Retype, exactly as written, every line from the one containing "keys = carried.animation_data" down to the one containing "scene.view_settings.keyframe_insert(path, frame=frame(t))", including both, and nothing else.

• **Source material**
-- BEGIN --
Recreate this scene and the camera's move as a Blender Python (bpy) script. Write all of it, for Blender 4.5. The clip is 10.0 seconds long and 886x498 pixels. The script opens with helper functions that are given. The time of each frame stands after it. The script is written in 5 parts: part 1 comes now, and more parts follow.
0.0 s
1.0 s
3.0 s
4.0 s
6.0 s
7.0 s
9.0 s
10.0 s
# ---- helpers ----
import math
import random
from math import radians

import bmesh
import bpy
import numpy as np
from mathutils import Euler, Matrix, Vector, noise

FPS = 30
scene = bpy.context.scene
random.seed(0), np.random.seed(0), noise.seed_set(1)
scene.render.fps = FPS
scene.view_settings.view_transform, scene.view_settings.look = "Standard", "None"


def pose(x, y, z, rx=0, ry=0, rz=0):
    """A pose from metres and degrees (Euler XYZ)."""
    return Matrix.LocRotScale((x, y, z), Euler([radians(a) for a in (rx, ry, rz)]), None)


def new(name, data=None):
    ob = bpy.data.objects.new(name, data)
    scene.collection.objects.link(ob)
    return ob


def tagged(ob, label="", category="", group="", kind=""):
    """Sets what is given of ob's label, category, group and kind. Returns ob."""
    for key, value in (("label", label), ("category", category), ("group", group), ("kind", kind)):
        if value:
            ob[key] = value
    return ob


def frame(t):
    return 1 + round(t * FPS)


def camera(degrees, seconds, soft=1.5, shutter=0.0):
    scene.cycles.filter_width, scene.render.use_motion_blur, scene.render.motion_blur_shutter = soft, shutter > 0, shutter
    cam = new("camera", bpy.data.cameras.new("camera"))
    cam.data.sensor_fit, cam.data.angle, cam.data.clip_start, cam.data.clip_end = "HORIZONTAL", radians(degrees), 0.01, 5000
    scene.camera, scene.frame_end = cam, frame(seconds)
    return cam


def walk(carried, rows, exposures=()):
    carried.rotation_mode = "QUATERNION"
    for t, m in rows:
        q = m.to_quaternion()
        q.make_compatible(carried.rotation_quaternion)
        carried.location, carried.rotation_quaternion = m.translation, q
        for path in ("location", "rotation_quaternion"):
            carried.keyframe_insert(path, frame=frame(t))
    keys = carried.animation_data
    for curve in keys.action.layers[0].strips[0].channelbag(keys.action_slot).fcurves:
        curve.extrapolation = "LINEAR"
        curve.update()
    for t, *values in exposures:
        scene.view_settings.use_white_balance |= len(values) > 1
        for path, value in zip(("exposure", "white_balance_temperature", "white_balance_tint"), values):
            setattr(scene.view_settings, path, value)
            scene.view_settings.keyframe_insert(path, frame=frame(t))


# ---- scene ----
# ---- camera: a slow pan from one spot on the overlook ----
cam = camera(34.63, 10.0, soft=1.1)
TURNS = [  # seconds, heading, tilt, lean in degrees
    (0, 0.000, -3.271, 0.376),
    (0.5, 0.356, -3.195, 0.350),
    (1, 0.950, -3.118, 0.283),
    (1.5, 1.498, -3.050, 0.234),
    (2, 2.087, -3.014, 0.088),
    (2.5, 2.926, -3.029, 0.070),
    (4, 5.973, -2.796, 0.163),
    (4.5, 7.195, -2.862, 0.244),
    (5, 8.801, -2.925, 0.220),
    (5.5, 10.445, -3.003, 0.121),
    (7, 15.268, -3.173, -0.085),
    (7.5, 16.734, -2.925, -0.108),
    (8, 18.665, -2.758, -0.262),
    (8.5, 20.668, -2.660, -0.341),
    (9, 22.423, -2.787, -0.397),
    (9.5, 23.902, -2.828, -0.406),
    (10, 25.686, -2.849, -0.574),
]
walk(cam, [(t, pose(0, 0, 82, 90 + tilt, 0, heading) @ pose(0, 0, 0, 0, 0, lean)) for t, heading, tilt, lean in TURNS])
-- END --
-- BEGIN --
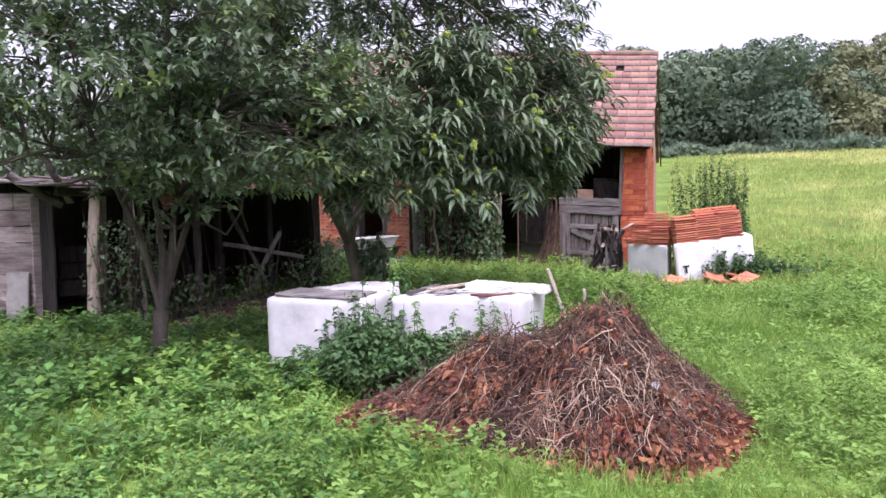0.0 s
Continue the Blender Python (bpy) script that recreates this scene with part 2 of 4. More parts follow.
-- END --
• **Task solution**
    keys = carried.animation_data
    for curve in keys.action.layers[0].strips[0].channelbag(keys.action_slot).fcurves:
        curve.extrapolation = "LINEAR"
        curve.update()
    for t, *values in exposures:
        scene.view_settings.use_white_balance |= len(values) > 1
        for path, value in zip(("exposure", "white_balance_temperature", "white_balance_tint"), values):
            setattr(scene.view_settings, path, value)
            scene.view_settings.keyframe_insert(path, frame=frame(t))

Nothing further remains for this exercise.